Операционная сестра Женя подала ему одну палочку с йодом, другую. Третью протянула мне. Мы вместе смазывали кожу живота.

— Простыню! — снова раздался громкий голос Гринина. Его взгляд скользил по оконной раме, по кафельной стене.

Ему подали сверток. Он быстро развернул, ловко покрыл больного простынею, оставив окно для разреза.

— Быстренько, быстренько, товарищи! Как пульс? — осведомился Чуднов.

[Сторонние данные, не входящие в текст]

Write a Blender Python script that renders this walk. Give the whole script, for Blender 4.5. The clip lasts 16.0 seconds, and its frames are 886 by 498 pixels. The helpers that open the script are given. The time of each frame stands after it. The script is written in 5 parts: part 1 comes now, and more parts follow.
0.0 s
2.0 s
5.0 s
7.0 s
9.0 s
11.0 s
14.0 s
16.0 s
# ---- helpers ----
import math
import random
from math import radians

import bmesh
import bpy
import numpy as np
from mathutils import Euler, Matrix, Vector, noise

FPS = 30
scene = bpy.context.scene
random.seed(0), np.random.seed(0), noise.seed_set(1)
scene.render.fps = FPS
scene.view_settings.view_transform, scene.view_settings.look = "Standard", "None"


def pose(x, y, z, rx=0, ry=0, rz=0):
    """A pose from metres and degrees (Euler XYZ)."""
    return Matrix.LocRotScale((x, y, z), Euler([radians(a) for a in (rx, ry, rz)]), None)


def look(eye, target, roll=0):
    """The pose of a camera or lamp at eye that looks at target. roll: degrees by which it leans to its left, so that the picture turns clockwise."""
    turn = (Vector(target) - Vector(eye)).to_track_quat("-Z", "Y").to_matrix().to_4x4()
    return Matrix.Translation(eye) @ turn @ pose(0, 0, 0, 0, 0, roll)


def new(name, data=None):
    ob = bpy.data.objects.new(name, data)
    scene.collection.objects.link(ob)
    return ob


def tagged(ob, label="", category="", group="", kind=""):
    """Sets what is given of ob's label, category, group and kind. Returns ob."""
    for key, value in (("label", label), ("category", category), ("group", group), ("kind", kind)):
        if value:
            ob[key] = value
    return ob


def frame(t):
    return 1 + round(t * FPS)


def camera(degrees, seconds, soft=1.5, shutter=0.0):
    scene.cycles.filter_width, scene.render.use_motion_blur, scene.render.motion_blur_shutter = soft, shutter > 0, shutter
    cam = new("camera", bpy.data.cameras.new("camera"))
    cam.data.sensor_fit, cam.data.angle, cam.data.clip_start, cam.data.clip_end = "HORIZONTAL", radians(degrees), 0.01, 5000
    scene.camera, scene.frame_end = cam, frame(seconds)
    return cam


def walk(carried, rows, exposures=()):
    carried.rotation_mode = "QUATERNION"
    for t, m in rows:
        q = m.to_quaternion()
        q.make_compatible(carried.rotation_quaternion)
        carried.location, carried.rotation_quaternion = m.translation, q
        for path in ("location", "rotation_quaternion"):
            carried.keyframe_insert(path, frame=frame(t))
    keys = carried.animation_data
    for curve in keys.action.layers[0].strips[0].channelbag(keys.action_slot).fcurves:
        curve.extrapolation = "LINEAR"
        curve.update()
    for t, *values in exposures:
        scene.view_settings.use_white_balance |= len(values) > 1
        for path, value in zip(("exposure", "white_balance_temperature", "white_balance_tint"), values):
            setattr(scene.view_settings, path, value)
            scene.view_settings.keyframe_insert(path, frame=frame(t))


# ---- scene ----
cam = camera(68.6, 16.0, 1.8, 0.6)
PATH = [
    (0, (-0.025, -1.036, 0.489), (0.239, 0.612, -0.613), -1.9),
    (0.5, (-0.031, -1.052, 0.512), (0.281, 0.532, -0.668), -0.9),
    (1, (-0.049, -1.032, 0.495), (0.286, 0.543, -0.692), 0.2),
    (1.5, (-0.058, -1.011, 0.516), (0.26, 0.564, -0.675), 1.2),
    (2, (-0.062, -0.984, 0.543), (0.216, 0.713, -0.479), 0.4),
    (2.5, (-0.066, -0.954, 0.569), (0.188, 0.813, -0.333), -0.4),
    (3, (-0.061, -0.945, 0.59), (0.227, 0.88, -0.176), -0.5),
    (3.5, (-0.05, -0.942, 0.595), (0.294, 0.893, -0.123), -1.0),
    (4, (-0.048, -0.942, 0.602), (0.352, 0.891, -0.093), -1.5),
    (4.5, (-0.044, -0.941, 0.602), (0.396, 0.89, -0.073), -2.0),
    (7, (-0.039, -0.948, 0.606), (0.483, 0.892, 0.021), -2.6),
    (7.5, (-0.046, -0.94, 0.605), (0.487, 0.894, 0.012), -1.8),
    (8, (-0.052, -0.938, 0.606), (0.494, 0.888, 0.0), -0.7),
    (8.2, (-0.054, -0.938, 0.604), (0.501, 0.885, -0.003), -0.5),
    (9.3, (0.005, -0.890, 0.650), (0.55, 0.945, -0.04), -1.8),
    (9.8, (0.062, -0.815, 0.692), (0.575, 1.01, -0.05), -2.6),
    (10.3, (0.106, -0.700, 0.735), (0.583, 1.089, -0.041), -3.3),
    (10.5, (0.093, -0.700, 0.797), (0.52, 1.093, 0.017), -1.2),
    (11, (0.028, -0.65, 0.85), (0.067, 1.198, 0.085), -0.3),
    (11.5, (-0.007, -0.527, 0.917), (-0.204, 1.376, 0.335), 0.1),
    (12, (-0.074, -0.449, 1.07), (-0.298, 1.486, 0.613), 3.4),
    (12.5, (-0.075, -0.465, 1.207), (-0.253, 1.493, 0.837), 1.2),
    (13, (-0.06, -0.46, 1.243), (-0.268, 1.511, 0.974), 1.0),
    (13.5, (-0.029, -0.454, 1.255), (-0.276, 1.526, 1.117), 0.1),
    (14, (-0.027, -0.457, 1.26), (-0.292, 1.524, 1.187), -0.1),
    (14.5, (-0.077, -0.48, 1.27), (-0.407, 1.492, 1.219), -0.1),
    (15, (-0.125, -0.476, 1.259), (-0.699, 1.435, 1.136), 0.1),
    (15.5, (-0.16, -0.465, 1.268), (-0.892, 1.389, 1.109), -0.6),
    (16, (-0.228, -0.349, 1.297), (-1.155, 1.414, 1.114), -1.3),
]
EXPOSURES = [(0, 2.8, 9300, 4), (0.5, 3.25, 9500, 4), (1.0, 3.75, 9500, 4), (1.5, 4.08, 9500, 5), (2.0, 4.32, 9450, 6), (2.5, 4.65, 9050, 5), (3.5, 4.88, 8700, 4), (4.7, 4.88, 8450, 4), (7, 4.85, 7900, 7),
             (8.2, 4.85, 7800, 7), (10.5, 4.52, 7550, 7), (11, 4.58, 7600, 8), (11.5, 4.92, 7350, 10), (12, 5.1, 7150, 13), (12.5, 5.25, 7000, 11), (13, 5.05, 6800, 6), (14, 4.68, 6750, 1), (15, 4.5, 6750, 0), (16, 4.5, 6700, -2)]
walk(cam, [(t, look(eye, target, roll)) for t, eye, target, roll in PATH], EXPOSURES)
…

— Частит, — ответила врач-невропатолог.

Вошла терапевт Екатерина Ивановна. Чуднов встретил ее возгласом:

— Нашего полку прибыло! Милости просим.

— Я вначале даже не поверила. — Старушечье усохшее личико ее сморщилось. Она посмотрела на Золотова, словно опознавая, он ли это. — Борис Наумович, как же вы поддались? Вечно врачи умирают не как люди…

— Екатерина Ивановна, коль пришли, стойте на пульсе, подмените Надежду Романовну, она устала, — сказал Чуднов.

— Устала? Как вы определили? — сказала Надежда Романовна и уступила место старому врачу. Стала рядом. И не уходила до конца.

Екатерина Ивановна положила свою руку на руку Золотова.

— Пульс ничего. Михаил Илларионович. Значит, прободная?

— Да, к сожалению, — Чуднов заволновался. Его круглые плечи вздрагивали.

— А вы знали, что он язвенник? — спросила Екатерина Ивановна.

— Не знал, но догадывался.

— А я знала. Он ото всех скрывал, а со мной советовался, — разоткровенничалась Екатерина Ивановна. — Как он страдал от этой язвы! А скрывал умело. Кроме вас, наверно, никто и не догадывался. Вечно врачи болеют не как люди.

Екатерина Ивановна поискала кого-то глазами:

— Игорь Александрович здесь! Я так и знала. — Наклонилась к его уху и для него одного, тихо-тихо, с укором: — Что же не вы оперируете, а?

Чуднова передернуло, и он пробубнил:

— Никаких «что же». Прирожденному хирургу и карты в руки.

Юрка был поглощен работой и, казалось, ничего этого не слышал. Он заканчивал обезболивание новокаином. Действовал смело, уверенно, несмотря даже на что-то, что все время отвлекало его. Еще немного, и я готов был отбросить все свои предубеждения и поверил бы, что он и взаправду настоящий парень, прирожденный хирург. Я ждал, я хотел этого.

Он отдал Жене шприц из-под новокаина и попросил скальпель.

Женя подала. Холодный, бесстрастный, отточенный до блеска металл. Он будет резать все, что попадет под его лезвие. Ему все равно.